Чтобы подвести итоги: натуралистическая драматургия позаимствовала у французского романа жизненный материал и одновременно эпическую форму. Современная же драматургия позаимствовала лишь последнюю (наиболее слабую сторону натуралистической драматургии!), переняв ее как чисто формальный принцип и игнорируя жизненный материал. Вместе с этой эпической формой изображения она восприняла и тот элемент поучения, который уже содержался в натуралистической драматургии, драматургии переживания, но новая драматургия впервые придала ему самостоятельное значение лишь тогда, когда после ряда чисто конструктивных попыток в пустоте она применила эту форму для изображения реальной действительности, что открыло ей диалектику этой действительности (и помогло осознать свою собственную диалектику). Но опыты в безвоздушном пространстве были не только окольным путем к цели. Они помогли открыть роль всей системы жестов. Система жестов и была для нее той диалектикой, которая заключена в драматургии и театре.
Разумеется, это всего лишь схема; она связно изображает ход идеологического процесса, совершенно опуская то обстоятельство, что новые формулировки никоим образом не рождались просто из старых (скажем, путем признания ошибочности старых), а значит, без учета новых "внешних", то есть социально-политических моментов.
5
Послевоенное поколение возобновило свою работу с этой ранее достигнутой позиции. Оно начало вводить диалектическую точку зрения.
Утвердив значение действительности, оно полностью ввело диалектику в ее права. Утверждение действительности означало утверждение ее тенденций. Но утверждение ее тенденций включало в себя отрицание ее существующего облика. Утверждая войну, нельзя было отрицать мировую революцию. Если первая была необходимостью, то только из-за второй. Если империалистический капитализм проводит чудовищную проверку колоссальнейшей концентрации гигантских коллективов, то, значит, она является генеральной репетицией мировой революции! Если он вызывает переселение народов, то оно, видимо, имеет целью великое переселение народов по вертикали в последней классовой битве!
Война показала роль, которую будет играть индивидуум в будущем. Отдельный человек, как таковой, может сыграть действенную роль лишь как представитель многих. "Масса индивидуумов" утратила свою неделимость потому, что была распределена по коллективам. Отдельный человек постоянно включался в коллективы, а то, что начиналось вслед за этим, было процессом, целью которого он сам ни в коей мере не был, процессом, на ход которого он не мог повлиять, процессом, который не оканчивался с его смертью.

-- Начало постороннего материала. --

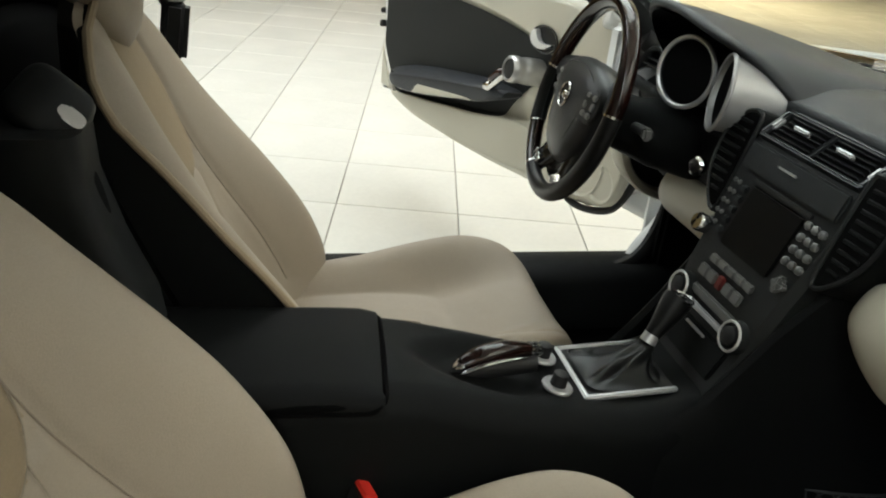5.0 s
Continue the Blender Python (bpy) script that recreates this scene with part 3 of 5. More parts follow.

Материальное величие эпохи, ее колоссальные технические достижения, могущественные предприятия ее денежных магнатов, даже мировая война, как гигантское "сражение материальных ресурсов", но прежде всего размах шансов на удачу для отдельной личности - вот явления, осознание которых стало краеугольным камнем этой молодой драматургии, полностью идеалистической и полностью капиталистической. Она стремилась показывать мир, как он есть, и признавать его таким, как он существует; а подлинная беспощадность этого мира должна была беспощадно изображаться как его величие: его богом должен был стать "бог вещей, каковы они на самом деле". Эта попытка создать новую идеологию, непосредственно опирающуюся на факты, была направлена против буржуазии, распознанный образ мысли которой (признанный мелким) казался находящимся в резком противоречии с ее образом действий (который принимался за великий). При такой постановке проблемы она сводилась всего лишь к проблеме поколений.